** Begin Information provided **

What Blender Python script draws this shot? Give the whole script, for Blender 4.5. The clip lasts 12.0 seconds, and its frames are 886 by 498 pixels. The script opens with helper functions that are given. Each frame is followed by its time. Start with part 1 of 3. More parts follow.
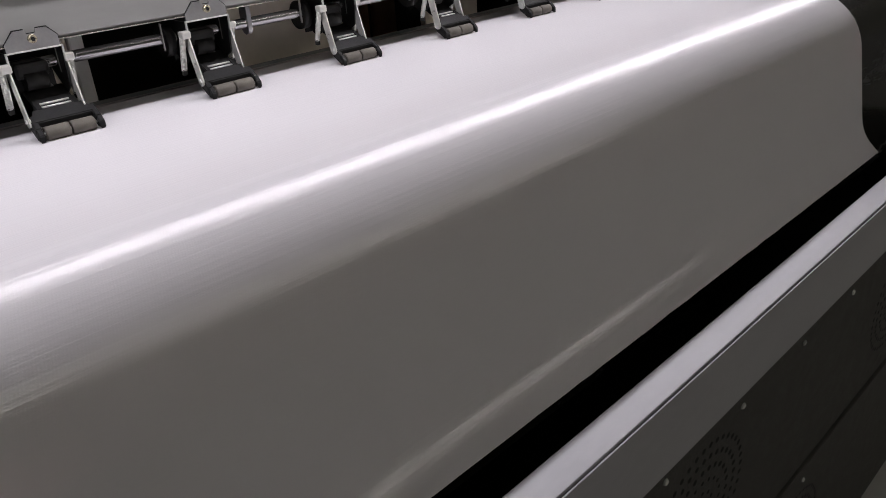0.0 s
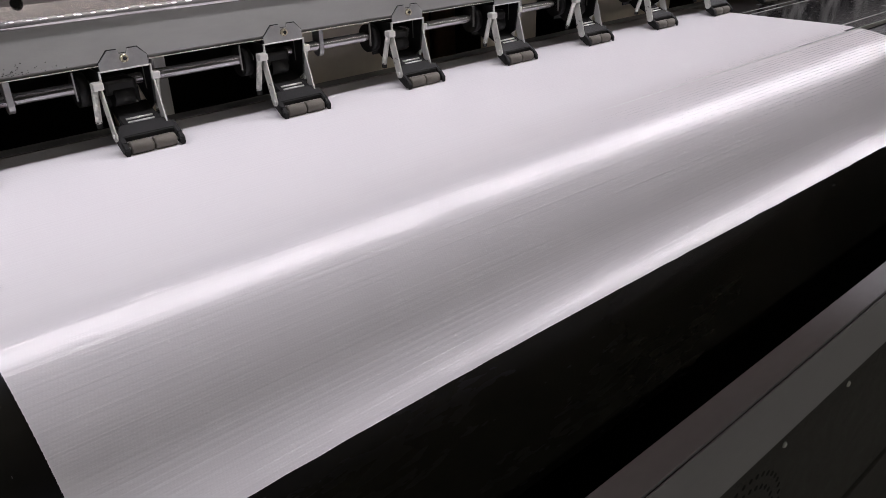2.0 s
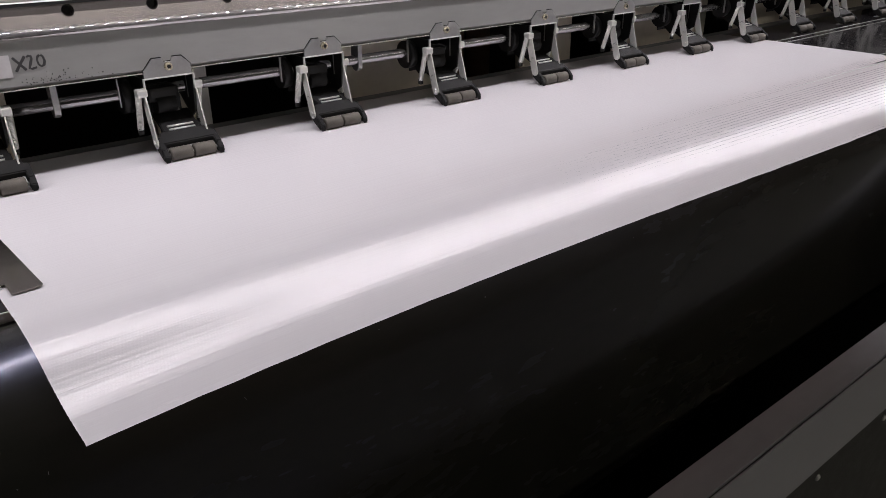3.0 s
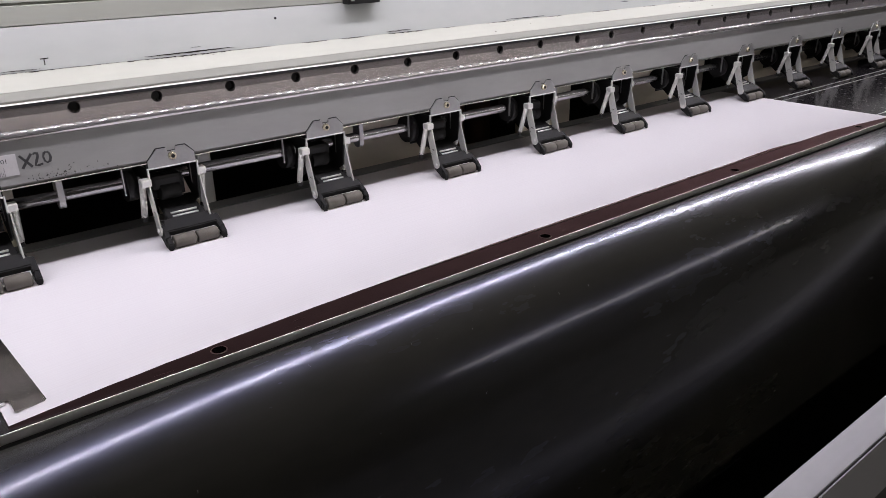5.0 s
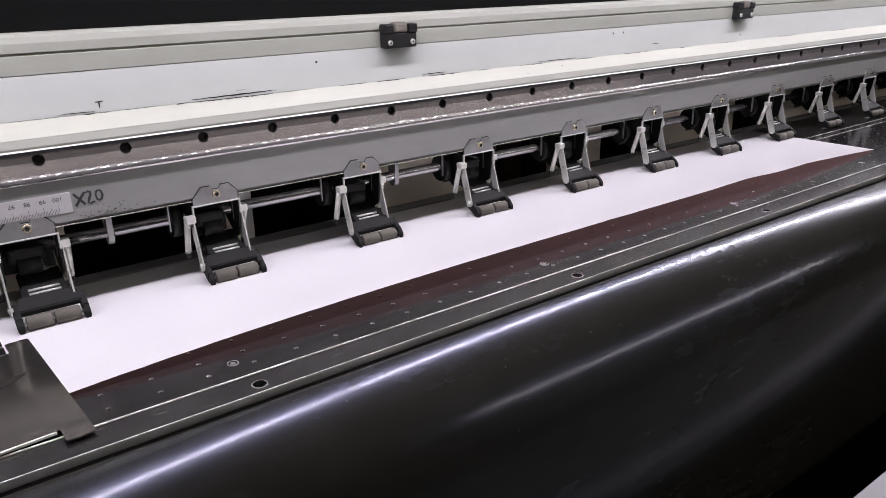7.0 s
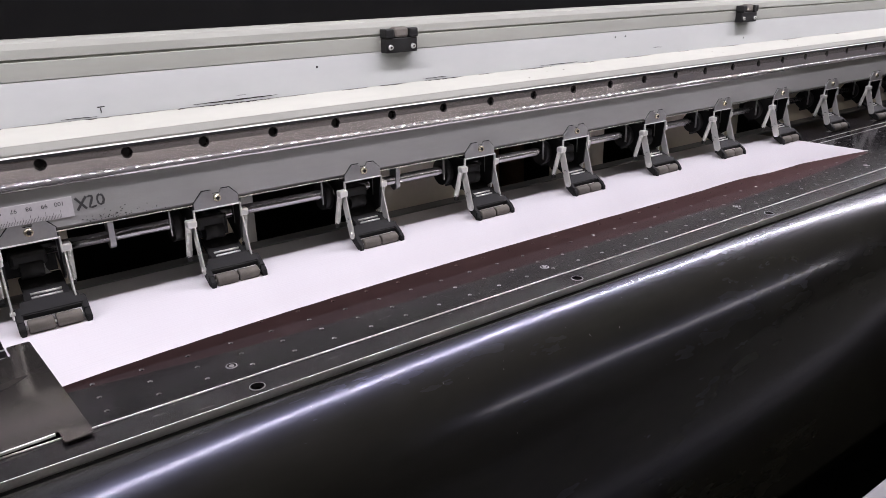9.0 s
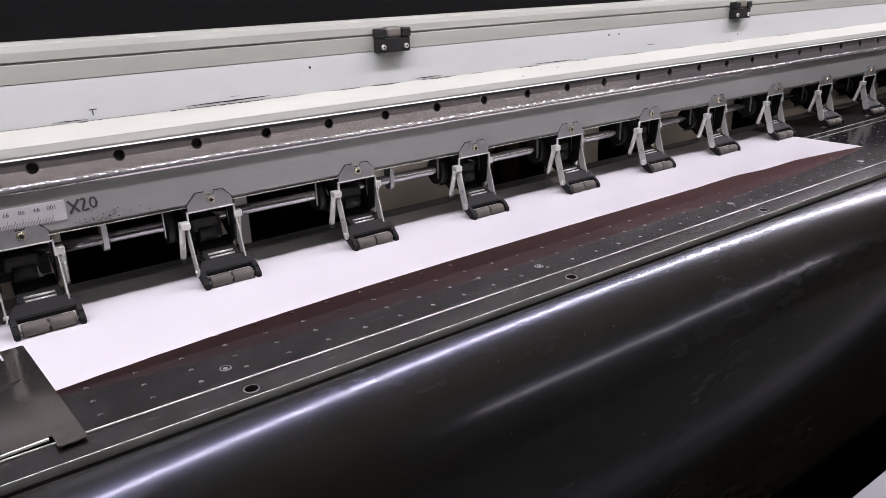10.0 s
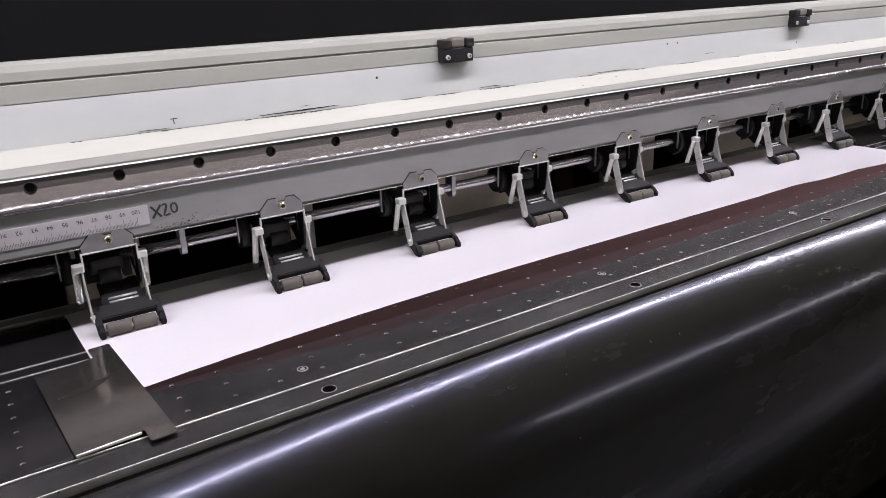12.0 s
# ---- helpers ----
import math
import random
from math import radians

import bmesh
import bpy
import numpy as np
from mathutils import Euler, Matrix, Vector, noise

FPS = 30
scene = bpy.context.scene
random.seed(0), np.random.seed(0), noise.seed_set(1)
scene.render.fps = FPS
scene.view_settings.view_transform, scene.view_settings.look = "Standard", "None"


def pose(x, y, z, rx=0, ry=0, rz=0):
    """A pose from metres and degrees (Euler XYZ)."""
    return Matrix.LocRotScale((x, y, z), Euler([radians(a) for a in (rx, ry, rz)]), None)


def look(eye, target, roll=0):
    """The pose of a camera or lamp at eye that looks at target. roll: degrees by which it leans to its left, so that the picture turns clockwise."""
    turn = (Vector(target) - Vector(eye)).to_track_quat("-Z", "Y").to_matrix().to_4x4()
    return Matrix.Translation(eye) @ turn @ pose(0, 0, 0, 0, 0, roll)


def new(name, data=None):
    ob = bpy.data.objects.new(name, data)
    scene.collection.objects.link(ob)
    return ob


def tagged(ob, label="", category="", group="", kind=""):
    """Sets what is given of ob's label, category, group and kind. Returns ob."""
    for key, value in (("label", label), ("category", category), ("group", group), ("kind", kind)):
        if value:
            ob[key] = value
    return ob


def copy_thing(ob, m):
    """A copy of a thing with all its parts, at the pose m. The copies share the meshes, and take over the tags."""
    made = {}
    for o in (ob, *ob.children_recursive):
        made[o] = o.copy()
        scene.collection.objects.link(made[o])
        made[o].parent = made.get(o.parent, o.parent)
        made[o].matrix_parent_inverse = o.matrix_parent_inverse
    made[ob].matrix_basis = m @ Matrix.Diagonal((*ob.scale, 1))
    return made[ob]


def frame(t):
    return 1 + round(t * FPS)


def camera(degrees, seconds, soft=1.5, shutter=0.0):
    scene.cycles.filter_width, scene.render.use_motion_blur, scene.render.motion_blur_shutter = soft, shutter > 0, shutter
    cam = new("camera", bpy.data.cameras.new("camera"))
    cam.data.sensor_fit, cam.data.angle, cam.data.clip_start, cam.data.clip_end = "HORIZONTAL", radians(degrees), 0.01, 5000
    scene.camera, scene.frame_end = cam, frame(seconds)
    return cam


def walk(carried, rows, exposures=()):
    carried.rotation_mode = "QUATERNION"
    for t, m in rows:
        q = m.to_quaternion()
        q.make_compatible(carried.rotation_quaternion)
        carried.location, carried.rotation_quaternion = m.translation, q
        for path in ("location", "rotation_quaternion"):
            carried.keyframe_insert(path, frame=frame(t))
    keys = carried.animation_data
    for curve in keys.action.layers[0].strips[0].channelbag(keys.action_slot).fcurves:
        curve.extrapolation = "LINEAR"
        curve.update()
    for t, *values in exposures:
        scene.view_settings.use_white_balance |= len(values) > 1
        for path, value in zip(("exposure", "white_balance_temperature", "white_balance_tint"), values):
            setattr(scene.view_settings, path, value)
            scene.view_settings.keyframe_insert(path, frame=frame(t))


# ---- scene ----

** End Information provided **

Problem description. Reproduce, exactly as written, the stretch of lines whose first line is the one with "scene.render.fps = FPS" and whose last line is the one with "turn = (Vector(target)".

Final result.
scene.render.fps = FPS
scene.view_settings.view_transform, scene.view_settings.look = "Standard", "None"


def pose(x, y, z, rx=0, ry=0, rz=0):
    """A pose from metres and degrees (Euler XYZ)."""
    return Matrix.LocRotScale((x, y, z), Euler([radians(a) for a in (rx, ry, rz)]), None)


def look(eye, target, roll=0):
    """The pose of a camera or lamp at eye that looks at target. roll: degrees by which it leans to its left, so that the picture turns clockwise."""
    turn = (Vector(target) - Vector(eye)).to_track_quat("-Z", "Y").to_matrix().to_4x4()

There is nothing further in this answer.